What you need to know is that you will never know me by reading this blog. But you will know what I want you to know about me, which is all you need to know to make me happy.
In addition, I'm not afraid to let you see only those parts of myself I deem acceptable for public viewing. And I'm not afraid to reveal one deviant thing about myself per millenium.

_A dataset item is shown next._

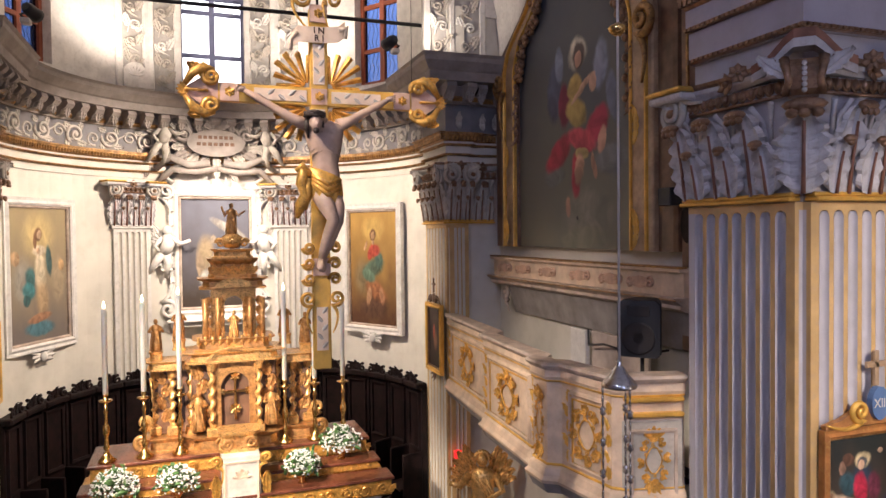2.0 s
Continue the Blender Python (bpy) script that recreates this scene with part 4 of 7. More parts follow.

This millenium's deviant thing is this:
When I was a little girl, like ten, my friend and I were dallying with the idea of becoming smokers. Problem: moms were counting the cigs. My solution: the ground in our quaint little downtown community was virtually littered with partially smoked butts. Suddenly, we had a plethora of tobacco choices. Pall Mall, Merit Menthol, Kool, Camel, Salem, Virginia Slims. We were in a tobacco paradise for fools. For days, we joyously snatched half-deteriorated butts and sucked them down to the filters. Round about the third day, I was snagging my daily stash when the sudden thought dawned on me: who the hell's mouth had been sucking on this thing? I whipped the offending butt to the ground in humiliation, realizing that what I had done, I had done on main street in the light of hundreds of curious on-lookers. That day I determined that no one would know what I had done. Except, of course, for the observers lucky enough to glimpse a feckless kid being a piggy wig with discarded ciggie butts.
But then there's always that once-a-millenium confession. Good for even the deviant soul.